Comparison of Type 1 and 2 with measurements based on pixels - Type 2 are 5-6 inches thicker
There are three known types of 34 x 17 foot fairings used by SpaceX to protect payload during ascent through the atmosphere. The first type had 10 evenly spaced ventilation ports in a circle on the bottom part of the fairings. This type was not aerodynamic enough to carry a parachute and ACS - Attitude Control System.
The aerodynamic balance during descent must have made them prone to stalling, or they burned up too easily. ACS gas tanks, flight orientation computers and ACS thrusters must have helped with these problems during development of type 2 fairings.
The second type is a slightly thicker fairing with only 8 evenly spaced ventilation ports in a circle on the bottom part of the fairings. The ventilation ports release the pressurized Nitrox gas during ascent, but let seawater in which makes it harder to refurbish the fairings after recovery from the ocean.
The new third type has 8 ventilation ports in pair’s near the edge of the fairings. Some old type 2 fairings have been rebuilt and reused in Starlink launches.

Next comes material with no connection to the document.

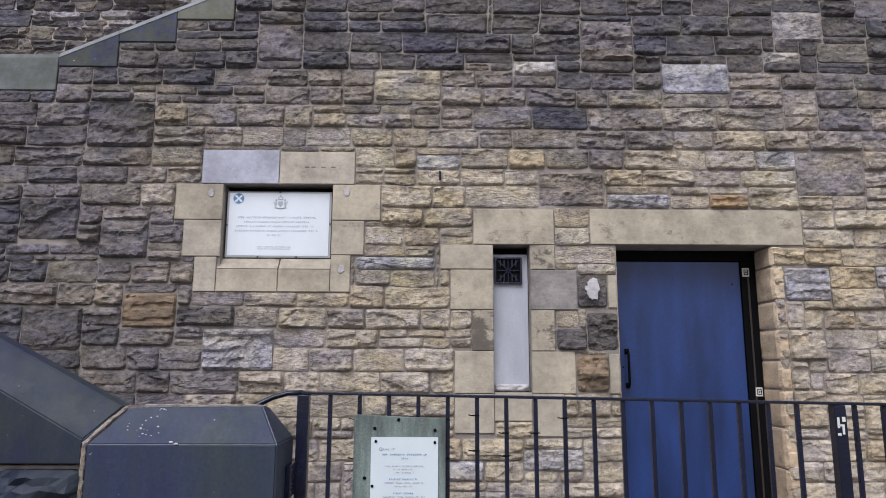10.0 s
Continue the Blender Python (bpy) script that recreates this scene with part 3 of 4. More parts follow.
for a, b, zz, h in lines:
    print_line(a, b, zz, h * 0.85, PY - 0.0035, plaque, rng, h * 0.75)
bm = bmesh.new()
CX = -0.975
prism_bm([(CX - 0.017, 2.352), (CX + 0.017, 2.352), (CX + 0.017, 2.328), (CX, 2.31), (CX - 0.017, 2.328)], PY - 0.005, PY, bm)
for s in (-1, 1):
    blob_bm((CX + s * 0.034, PY - 0.003, 2.332), (0.009, 0.002, 0.021), bm, 8)
    blob_bm((CX + s * 0.031, PY - 0.003, 2.361), (0.008, 0.002, 0.009), bm, 8)
    tube_bm([(CX + s * 0.022, PY - 0.003, 2.34), (CX + s * 0.034, PY - 0.003, 2.346), (CX + s * 0.046, PY - 0.003, 2.336), (CX + s * 0.048, PY - 0.003, 2.352)], 0.003, 5, bm)
    tube_bm([(CX, PY - 0.003, 2.388), (CX + s * 0.013, PY - 0.003, 2.384), (CX + s * 0.015, PY - 0.003, 2.368)], 0.0035, 5, bm)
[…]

That have been a test program to develop the type 3 fairings to prevent saltwater from the ocean from flooding and sinking the fairing, and makes refurbishment toward the next flight easier.
Falcon fairings halfs have been recovered and reused since 2019. Improved design changes and overall refurbishment procedures have decreased the effects of water landings and led to an increased recovery rate of fairings.